For two months the Bank of Russia balanced goals described as confusing to investors and incompatible with its free float. The ruble’s plunge and a policy meeting in three days may force it to change tack.
The central bank may opt to cut its key interest rate by a quarter or a half point while suspending daily foreign-exchange purchases to rebuild reserves, according to Credit Suisse Group AG. Policy makers may halt the interventions with the ruble at 60 versus the dollar and pause their easing cycle if it weakens past 65, said Vladimir Miklashevsky, a strategist at Danske Bank A/S in Helsinki.
With an economic slump in full swing, the policy contradictions are rumbling to the surface after the ruble fell to its weakest level since March and forward-rate agreements showed traders trimming bets for monetary easing to the lowest this year. The central bank has purchased about $10 billion in foreign currency since announcing plans in mid-May to buy as much as $200 million daily to rebuild reserves.
“The gains from a rate cut are completely outweighed by the potentially negative consequences in terms of currency weakness with subsequent inflation issues,” said Peter Kinsella, a senior currency strategist at Commerzbank AG in London. “The Russian central bank wants a stable rather than an excessively weak or excessively strong ruble. So if we see signs of excessive weakness again, we can be sure that the central bank will alter its stance” on interventions.
The Bank of Russia, which moved to a free-float regime ahead of schedule last November amid a currency crisis, has faced questions over its plans to boost reserves and how that meshes with its policy of allowing market conditions to set the ruble’s exchange rate. Purchases can be halted depending on the market situation, Bank of Russia First Deputy Governor Ksenia Yudaeva said last month.
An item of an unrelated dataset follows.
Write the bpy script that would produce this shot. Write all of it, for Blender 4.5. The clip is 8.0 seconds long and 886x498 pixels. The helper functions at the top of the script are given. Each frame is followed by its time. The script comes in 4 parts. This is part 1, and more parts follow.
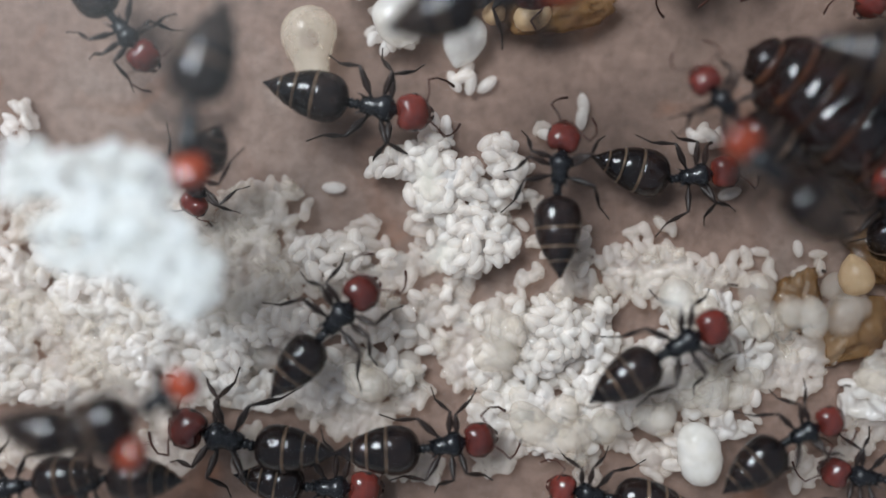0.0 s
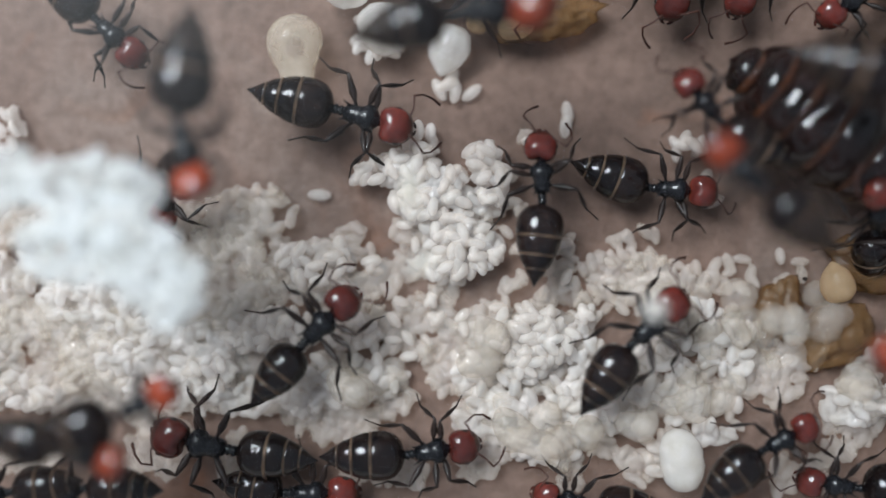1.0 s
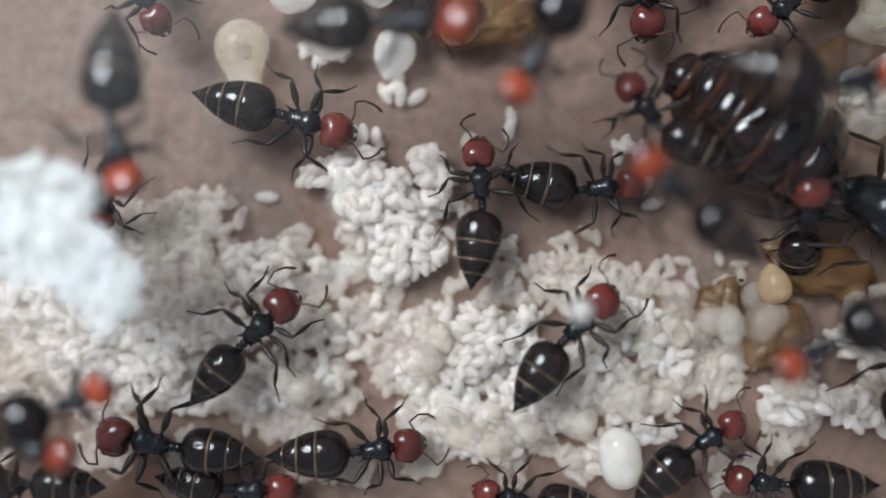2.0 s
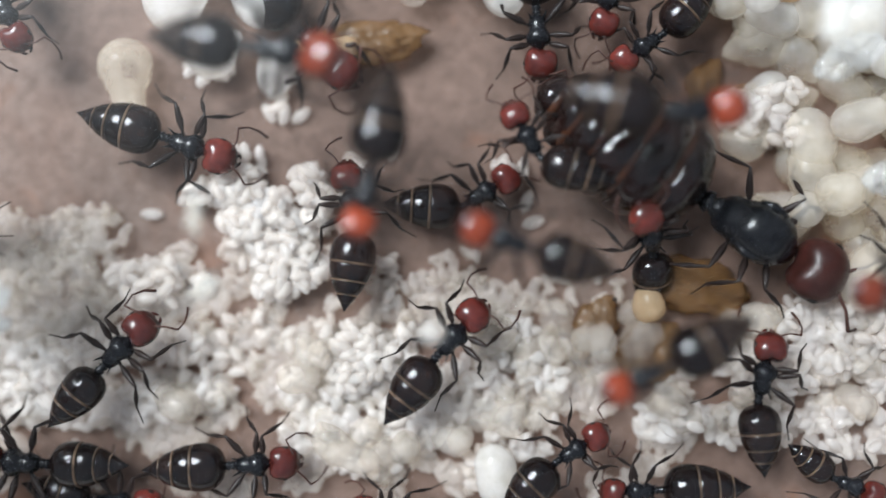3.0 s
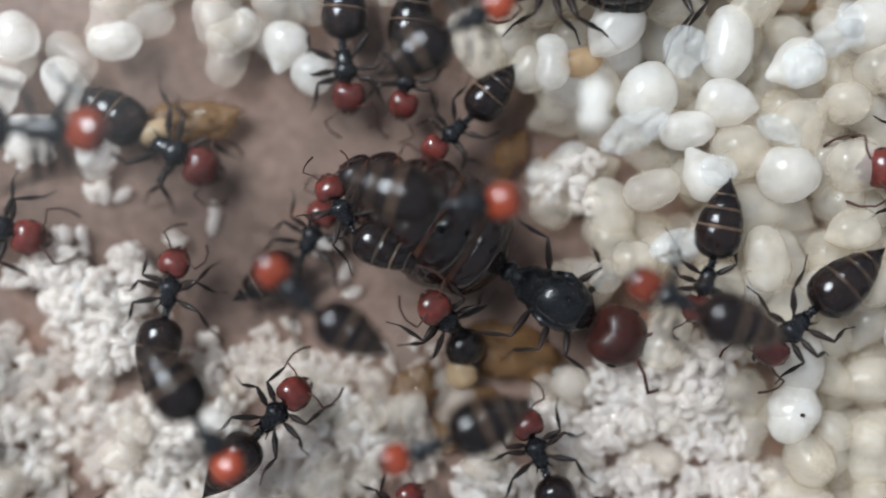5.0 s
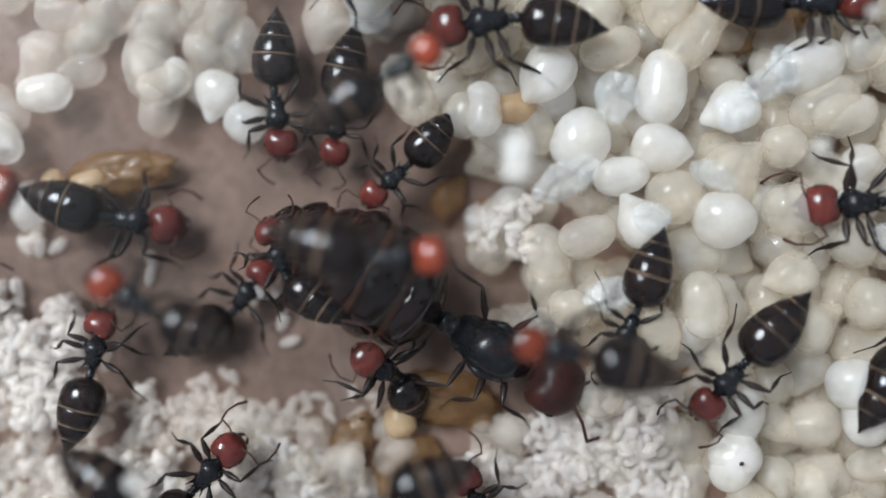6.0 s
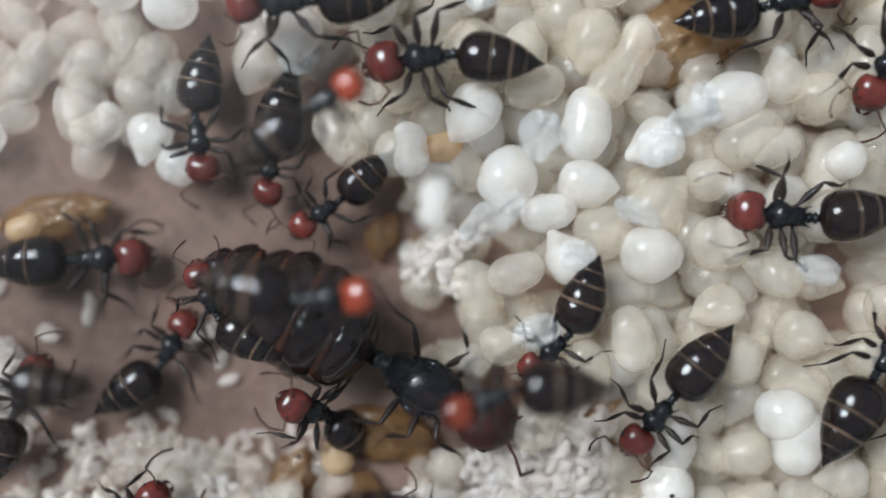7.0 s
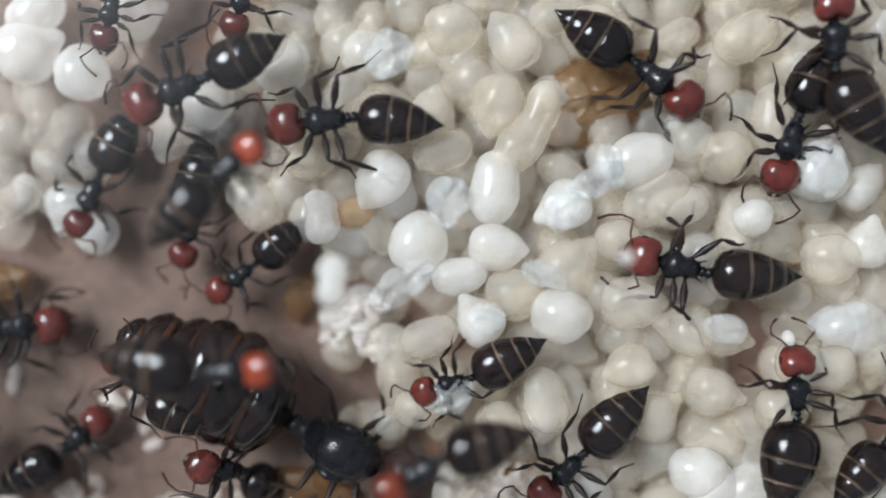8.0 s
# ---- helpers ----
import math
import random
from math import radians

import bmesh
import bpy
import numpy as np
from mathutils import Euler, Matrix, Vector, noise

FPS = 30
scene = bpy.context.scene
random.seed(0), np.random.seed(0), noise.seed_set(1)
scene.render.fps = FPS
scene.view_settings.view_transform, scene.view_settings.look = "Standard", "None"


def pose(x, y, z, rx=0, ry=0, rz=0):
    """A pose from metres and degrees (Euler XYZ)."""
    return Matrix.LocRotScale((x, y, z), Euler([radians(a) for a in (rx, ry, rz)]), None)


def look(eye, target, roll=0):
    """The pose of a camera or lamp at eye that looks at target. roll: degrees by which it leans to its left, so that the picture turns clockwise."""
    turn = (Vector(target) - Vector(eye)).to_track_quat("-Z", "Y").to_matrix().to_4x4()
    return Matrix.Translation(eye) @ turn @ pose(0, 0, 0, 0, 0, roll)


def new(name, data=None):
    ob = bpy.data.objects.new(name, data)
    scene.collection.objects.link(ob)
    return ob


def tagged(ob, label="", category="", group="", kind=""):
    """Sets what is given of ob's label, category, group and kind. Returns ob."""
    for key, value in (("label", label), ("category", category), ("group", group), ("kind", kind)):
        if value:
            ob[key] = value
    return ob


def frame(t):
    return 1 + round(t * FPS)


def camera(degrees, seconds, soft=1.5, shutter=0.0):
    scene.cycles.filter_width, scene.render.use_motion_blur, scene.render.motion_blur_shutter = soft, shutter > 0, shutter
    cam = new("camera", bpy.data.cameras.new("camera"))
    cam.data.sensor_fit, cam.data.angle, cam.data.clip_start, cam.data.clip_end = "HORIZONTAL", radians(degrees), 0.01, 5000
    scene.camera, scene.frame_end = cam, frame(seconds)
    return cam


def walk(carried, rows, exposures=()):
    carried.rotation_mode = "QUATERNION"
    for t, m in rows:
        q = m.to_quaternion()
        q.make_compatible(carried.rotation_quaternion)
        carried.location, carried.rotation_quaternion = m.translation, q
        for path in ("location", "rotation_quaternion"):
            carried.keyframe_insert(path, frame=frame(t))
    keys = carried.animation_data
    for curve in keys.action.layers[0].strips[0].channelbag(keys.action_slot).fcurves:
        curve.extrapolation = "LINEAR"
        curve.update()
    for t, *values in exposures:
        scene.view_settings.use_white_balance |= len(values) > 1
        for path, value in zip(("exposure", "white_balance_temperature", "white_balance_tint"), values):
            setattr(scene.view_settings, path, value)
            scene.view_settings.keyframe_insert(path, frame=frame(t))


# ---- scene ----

The ruble fell 0.7 percent to 60.0680 versus the dollar at 7:37 p.m. in Moscow after earlier touching 60.471. It’s the world’s worst performer globally since May 13, when the interventions began.
“In the case that the pace of ruble depreciation continues in the near term, the central bank may step in to contain the scale of depreciation,” Deutsche Bank AG analysts Yaroslav Lissovolik and Artem Zaigrin said in a research note. “Should the monetary authorities opt for a pause in further dollar buying, the market’s bearish appetites may be curtailed.”
Instead of opting for a smaller rate cut, policy makers may prefer to maintain higher borrowing costs without abandoning currency interventions, according to Barclays Plc.
“The Russian central bank appears quite determined to keep its FX purchase program in place and would probably prefer to keep interest rates higher than to forego the daily purchases,” said Daniel Hewitt, a London-based economist at Barclays.
The central bank will cut their key rate by a half point to 11 percent at their July 31 meeting, according to the median of 34 estimates in a Bloomberg survey. It’s already lowered the benchmark by a cumulative 5.5 percentage points this year following an emergency increase in December.
Forward-rate agreements are signaling 13 basis points of decreases in the next three months. Ruble-denominated government bonds, known as OFZs, declined for a seventh day, with the yield on five-year securities rising 10 basis points to 11.18 percent.
“It would be good if they ended the interventions, which would support the ruble,” said Olga Sterina, an analyst at UralSib Capital in Moscow, adding a weaker ruble may force the central bank to hold the key rate. “It’s clear that a strong ruble won’t benefit the budget, but a weak ruble will fan inflation. The central bank is looking at a difficult situation.”
A weaker currency is no obstacle for a half-point cut, “at least for now,” according to Oleg Kouzmin, a former central bank adviser who’s now an economist at Renaissance Capital in Moscow.
“We do not expect that the recent episode of currency weakness should booster price growth considerably,” he said in an e-mailed note. “Growth performance and restrictive budget policy provide grounds for a moderate rate cut.”